The sixth-grade students at I.S. 77 in Ridgewood have a message for motorists in their community, “Do a good deed, don’t speed.”

That message is now hung on banners at 13 locations near the school and along Myrtle Avenue as part of the Department of Transportation (DOT) Office of Safety Education & Outreach’s Traffic Safety Banner Residency Program in collaboration with the Groundswell Community Mural Project and the Myrtle Avenue Business Improvement District (BID).

DOT held a ceremonial unveiling of the banner outside of 924 Seneca Ave., a few short blocks from I.S. 77, on Monday, May 22. At the unveiling were DOT representatives, including DOT Queens Borough Commissioner Nicole Garcia; Executive Director of the Myrtle Avenue BID Ted Renz; the artist from Groundswell Community Mural Project; and the I.S. 77 students who helped create the banner.

Photo courtesy of the Department of Transportation
Photo courtesy of the Department of Transportation

One class of sixth-graders from the Ridgewood middle school got the chance to work with a teaching artist from Groundswell to come up with the design for the banner. The kids were taken around the neighborhood to see for themselves some of the Vision Zero-related issues the community faces and come up with a message for drivers.

What the students noticed was a lot of speeding, which is where their idea came from.

“It’s kind of cool to see it up there,” said Beyanka Cruzado, sixth-grader at I.S. 77 who helped design the banner. “We thought it was a good idea, because people don’t take into consideration speeding through a yellow light, but it does matter. It’s a big deal that it will be in other places helping people, too.”

The other banners will be hung throughout the Myrtle Avenue BID.

“We’re proud as the Business Improvement District to house these banners on the commercial strip so everyone can see what you’ve done and see the important message that you have for this city and this neighborhood,” Renz told the children.

DOT is taking the Traffic Safety Banner Residency Program to the other borough as well.
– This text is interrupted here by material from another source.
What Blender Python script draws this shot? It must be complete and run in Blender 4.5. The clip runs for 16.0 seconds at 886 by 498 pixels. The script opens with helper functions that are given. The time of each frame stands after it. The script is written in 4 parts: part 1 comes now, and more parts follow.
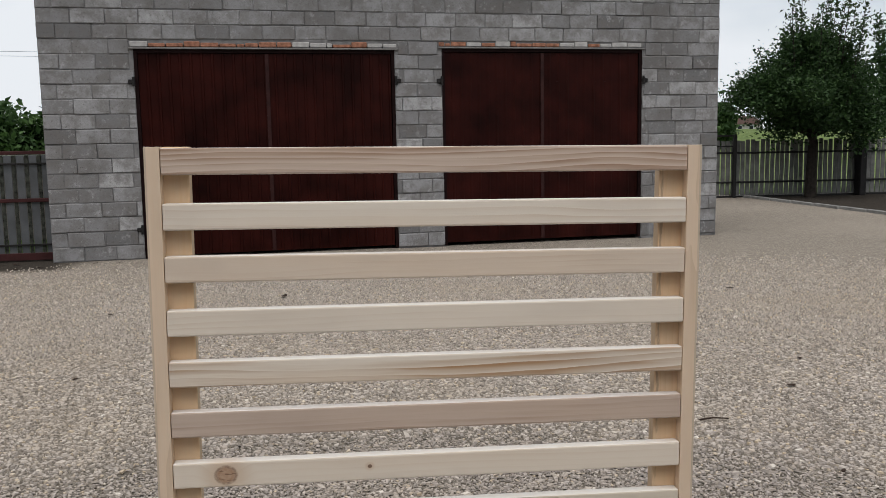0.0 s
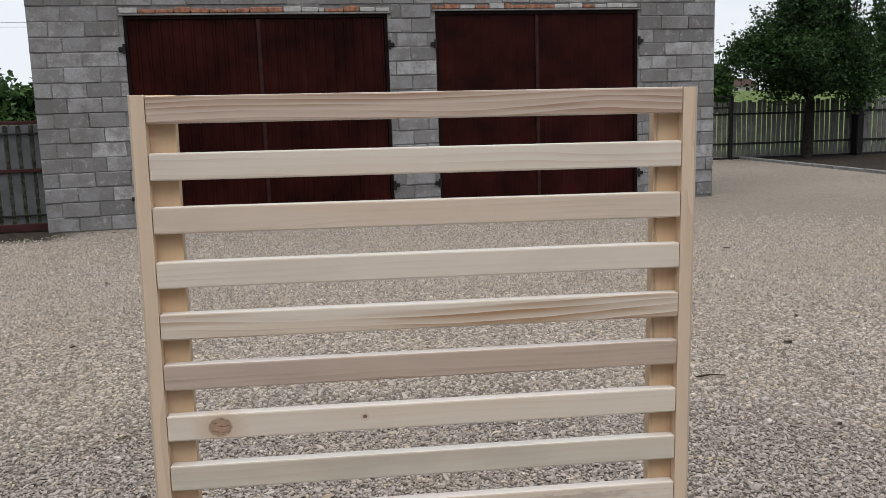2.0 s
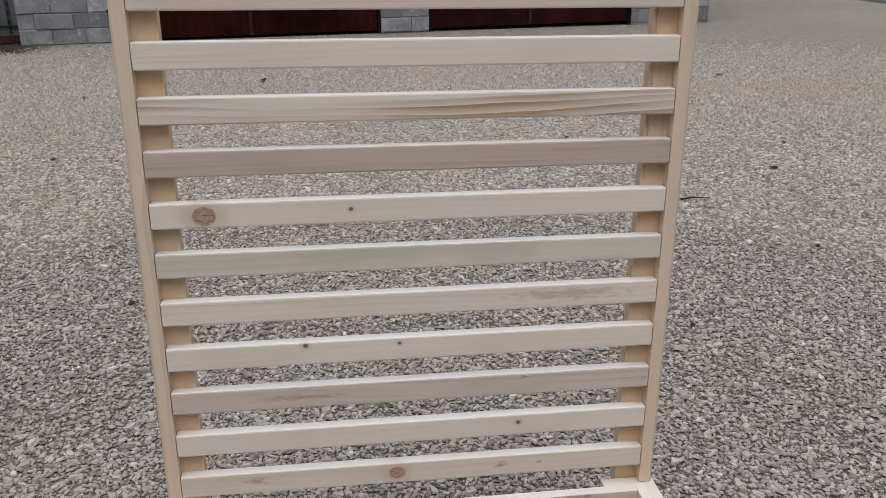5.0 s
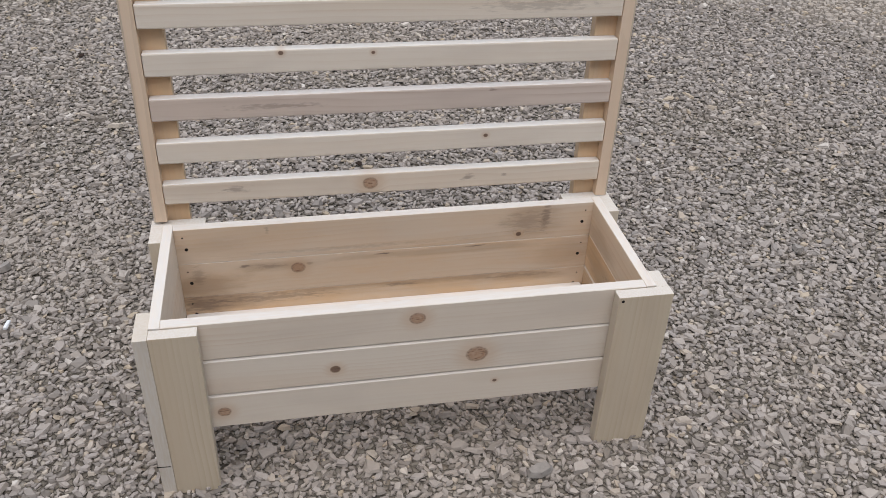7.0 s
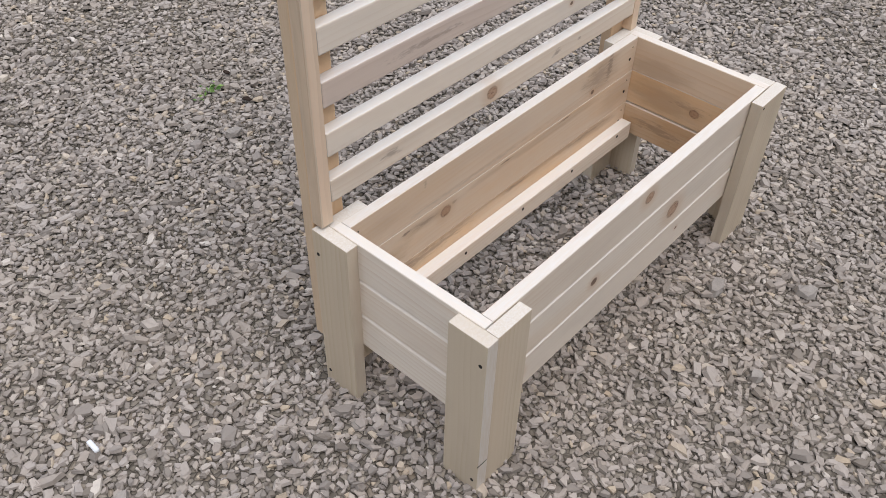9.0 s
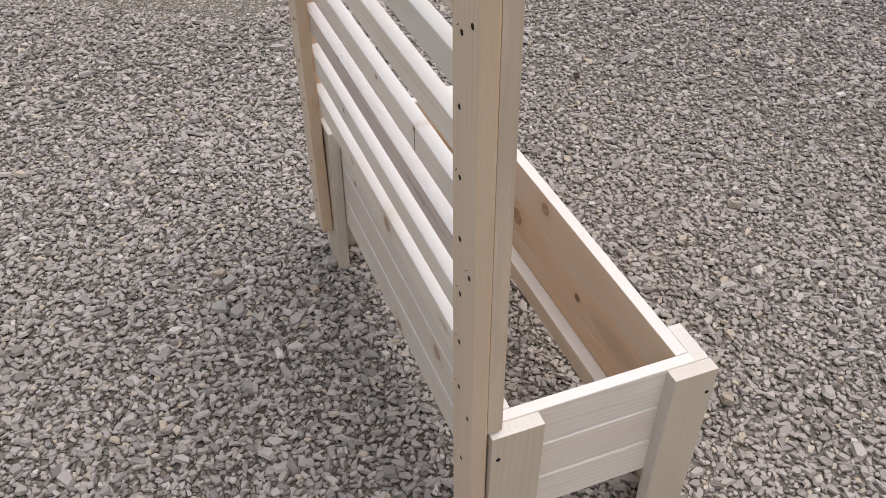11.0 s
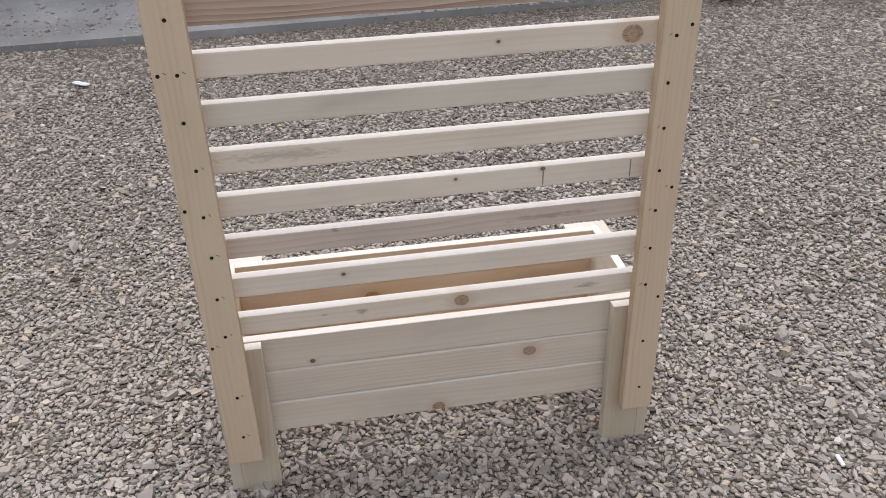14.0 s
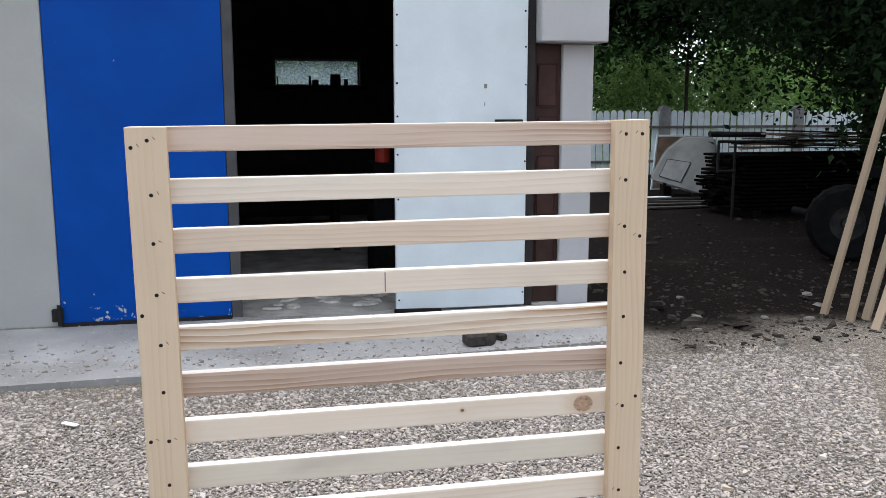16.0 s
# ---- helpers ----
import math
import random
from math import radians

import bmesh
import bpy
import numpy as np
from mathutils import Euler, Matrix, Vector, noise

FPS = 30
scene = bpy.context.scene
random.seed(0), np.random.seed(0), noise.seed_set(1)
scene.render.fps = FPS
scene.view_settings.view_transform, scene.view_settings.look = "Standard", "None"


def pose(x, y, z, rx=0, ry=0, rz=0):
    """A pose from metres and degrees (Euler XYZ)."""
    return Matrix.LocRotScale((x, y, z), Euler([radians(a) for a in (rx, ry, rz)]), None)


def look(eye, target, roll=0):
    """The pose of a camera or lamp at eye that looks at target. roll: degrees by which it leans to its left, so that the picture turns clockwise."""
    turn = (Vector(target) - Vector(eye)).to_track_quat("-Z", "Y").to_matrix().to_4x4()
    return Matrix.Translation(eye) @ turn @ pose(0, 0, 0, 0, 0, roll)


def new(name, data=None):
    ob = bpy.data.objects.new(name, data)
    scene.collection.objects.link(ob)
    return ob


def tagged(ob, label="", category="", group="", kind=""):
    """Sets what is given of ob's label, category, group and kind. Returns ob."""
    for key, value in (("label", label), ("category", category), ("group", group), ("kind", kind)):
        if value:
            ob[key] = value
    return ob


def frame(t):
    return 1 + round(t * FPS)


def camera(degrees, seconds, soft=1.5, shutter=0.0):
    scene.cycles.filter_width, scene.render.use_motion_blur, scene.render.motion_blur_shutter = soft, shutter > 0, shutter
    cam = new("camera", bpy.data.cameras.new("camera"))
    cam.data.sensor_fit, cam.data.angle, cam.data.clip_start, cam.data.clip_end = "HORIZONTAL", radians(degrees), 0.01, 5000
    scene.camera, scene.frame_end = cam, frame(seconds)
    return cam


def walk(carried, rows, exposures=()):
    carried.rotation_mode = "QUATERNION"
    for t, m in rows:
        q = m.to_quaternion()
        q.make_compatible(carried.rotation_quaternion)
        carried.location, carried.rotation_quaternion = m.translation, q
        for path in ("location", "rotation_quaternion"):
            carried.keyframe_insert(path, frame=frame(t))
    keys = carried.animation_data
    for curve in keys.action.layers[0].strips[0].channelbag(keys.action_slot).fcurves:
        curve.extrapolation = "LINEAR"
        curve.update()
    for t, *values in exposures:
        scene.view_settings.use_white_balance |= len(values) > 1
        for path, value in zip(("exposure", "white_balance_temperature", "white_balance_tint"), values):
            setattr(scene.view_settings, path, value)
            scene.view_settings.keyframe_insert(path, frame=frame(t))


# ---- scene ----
cam = camera(54.2, 16.0, soft=0.4)
# the planter leans by half a degree on the uneven gravel; the path is kept in its frame
LEAN = pose(0, 0, 0, -0.29, 0.67, 0)
PATH = [
    (0, (-0.1525, -1.5464, 1.6288), (0.0646, 0.4282, 1.3972), -0.26),
    (0.5, (-0.1487, -1.5402, 1.6082), (0.0682, 0.4335, 1.3663), -0.48),
    (1, (-0.1468, -1.5467, 1.6019), (0.0715, 0.4260, 1.3521), -0.88),
    (1.5, (-0.1423, -1.5359, 1.5955), (0.0773, 0.4338, 1.3247), -1.11),
    (2, (-0.1433, -1.5314, 1.5906), (0.0785, 0.4324, 1.2844), -1.07),
    (2.5, (-0.1448, -1.5241, 1.5818), (0.0795, 0.4330, 1.2384), -1.02),
    (3, (-0.1446, -1.5117, 1.5701), (0.0846, 0.4344, 1.1717), -0.81),
    (3.2, (-0.1435, -1.5078, 1.5658), (0.0881, 0.4340, 1.1471), -0.83),
    (5.5, (-0.1474, -1.5050, 1.4976), (0.0942, 0.3279, 0.7345), 0.53),
    (6, (-0.1422, -1.5186, 1.4740), (0.0909, 0.2735, 0.6174), 0.57),
    (6.5, (-0.1142, -1.5383, 1.4388), (0.1095, 0.1646, 0.4152), 0.82),
    (7, (-0.2189, -1.6306, 1.3938), (0.1228, 0.0034, 0.2911), 2.51),
    (7.5, (-0.4945, -1.6877, 1.3877), (0.0078, -0.1331, 0.2343), 2.64),
    (8, (-0.7595, -1.4386, 1.3332), (-0.0871, 0.0228, 0.1448), 2.49),
    (8.2, (-0.8581, -1.3446, 1.3461), (-0.1137, 0.0650, 0.1387), 2.81),
    (10.3, (-1.5048, -0.0446, 1.4118), (-0.1001, -0.0466, -0.0118), -2.01),
    (10.5, (-1.4292, 0.0740, 1.4066), (0.0298, -0.0113, 0.0419), -3.44),
    (11, (-1.2420, 0.3803, 1.4429), (0.1975, -0.1717, 0.1691), -0.68),
    (11.5, (-1.0195, 0.6689, 1.4132), (0.1029, -0.3625, 0.1190), -0.48),
    (12, (-0.6510, 0.8310, 1.3804), (0.1690, -0.3845, 0.0199), -4.64),
    (12.5, (-0.2996, 1.0383, 1.4033), (-0.0117, -0.3811, 0.0246), -6.21),
    (13, (-0.0716, 1.3058, 1.4530), (0.0232, -0.2820, 0.2400), -4.38),
    (13.5, (0.1139, 1.4996, 1.5156), (-0.0196, -0.1646, 0.4143), -2.13),
    (14, (0.2418, 1.5615, 1.5462), (-0.0311, -0.1295, 0.5132), -1.56),
    (14.5, (0.2394, 1.6117, 1.5785), (-0.0769, -0.1755, 0.7404), -1.01),
    (15, (0.2279, 1.6518, 1.6214), (-0.1132, -0.2102, 0.9755), -0.83),
    (15.5, (0.2260, 1.6795, 1.6530), (-0.1327, -0.2324, 1.1901), -0.59),
    (16, (0.2296, 1.6991, 1.6686), (-0.1334, -0.2399, 1.3375), -0.60),
]
EXPOSURE = [
    (0, -0.35, 6750, 12), (1, -0.26, 6700, 12.5), (3, -0.32, 6550, 12.5), (5.5, -0.35, 6300, 13.5), (8, -0.22, 6400, 13.8), (11, -0.05, 6450, 16.2),
    (13, -0.04, 6550, 15.5), (14, 0.05, 6530, 15.5), (15, 0.16, 6500, 16), (15.5, 0.33, 6500, 15), (16, 0.64, 6300, 13),
]
walk(cam, [(t, LEAN @ look(e, g, r)) for t, e, g, r in PATH], EXPOSURE)

# ---------------------------------------------------------------- light
world = bpy.data.worlds.new("overcast_sky")
scene.world = world
world.use_nodes = True
wn, wl = world.node_tree.nodes, world.node_tree.links
wn.clear()
w_out = wn.new("ShaderNodeOutputWorld")
w_bg = wn.new("ShaderNodeBackground")
w_sky = wn.new("ShaderNodeTexSky")
w_sky.sky_type, w_sky.sun_disc = "NISHITA", False
w_sky.sun_elevation, w_sky.sun_rotation = radians(68), radians(194)
w_mul = wn.new("ShaderNodeVectorMath")
w_mul.operation = "SCALE"
w_mul.inputs["Scale"].default_value = 0.10
w_tc = wn.new("ShaderNodeTexCoord")
w_map = wn.new("ShaderNodeMapping")
w_map.inputs["Scale"].default_value = (1.0, 1.0, 2.6)
w_noise = wn.new("ShaderNodeTexNoise")
w_noise.inputs["Scale"].default_value = 2.6
w_noise.inputs["Detail"].default_value = 6
w_ramp = wn.new("ShaderNodeValToRGB")
w_ramp.color_ramp.elements[0].position, w_ramp.color_ramp.elements[0].color = 0.36, (0.60, 0.60, 0.60, 1)
w_ramp.color_ramp.elements[1].position, w_ramp.color_ramp.elements[1].color = 0.58, (0.98, 0.98, 0.98, 1)
w_mix = wn.new("ShaderNodeMix")
w_mix.data_type = "RGBA"
w_mix.inputs["B"].default_value = (0.86, 0.93, 1.0, 1)
wl.new(w_tc.outputs["Generated"], w_map.inputs["Vector"])
wl.new(w_map.outputs["Vector"], w_noise.inputs["Vector"])
wl.new(w_noise.outputs["Fac"], w_ramp.inputs["Fac"])
wl.new(w_sky.outputs["Color"], w_mul.inputs[0])
wl.new(w_mul.outputs["Vector"], w_mix.inputs["A"])
wl.new(w_ramp.outputs["Color"], w_mix.inputs["Factor"])
w_sep = wn.new("ShaderNodeSeparateXYZ")
w_grad = wn.new("ShaderNodeMapRange")
for k, x in (("From Min", 0.0), ("From Max", 0.9), ("To Min", 1.56), ("To Max", 1.58)):
    w_grad.inputs[k].default_value = x
w_lift = wn.new("ShaderNodeVectorMath")
w_lift.operation = "SCALE"
wl.new(w_tc.outputs["Generated"], w_sep.inputs["Vector"])
wl.new(w_sep.outputs["Z"], w_grad.inputs["Value"])
wl.new(w_mix.outputs["Result"], w_lift.inputs[0])
wl.new(w_grad.outputs["Result"], w_lift.inputs["Scale"])
wl.new(w_lift.outputs["Vector"], w_bg.inputs["Color"])
wl.new(w_bg.outputs["Background"], w_out.inputs["Surface"])
w_bg.inputs["Strength"].default_value = 0.76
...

The Sutphin Boulevard BID will reveal banners from students at P.S. 50Q Talfourd Lawn Elementary School later this spring, along with the 161st Street BID in the Bronx with help from kids from I.S. 151X Lou Gehrig, and the Washington Heights BID in Manhattan will display banners from students at I.S. 143M Eleanor Roosevelt. Staten Island will be getting the banner program later in the fall.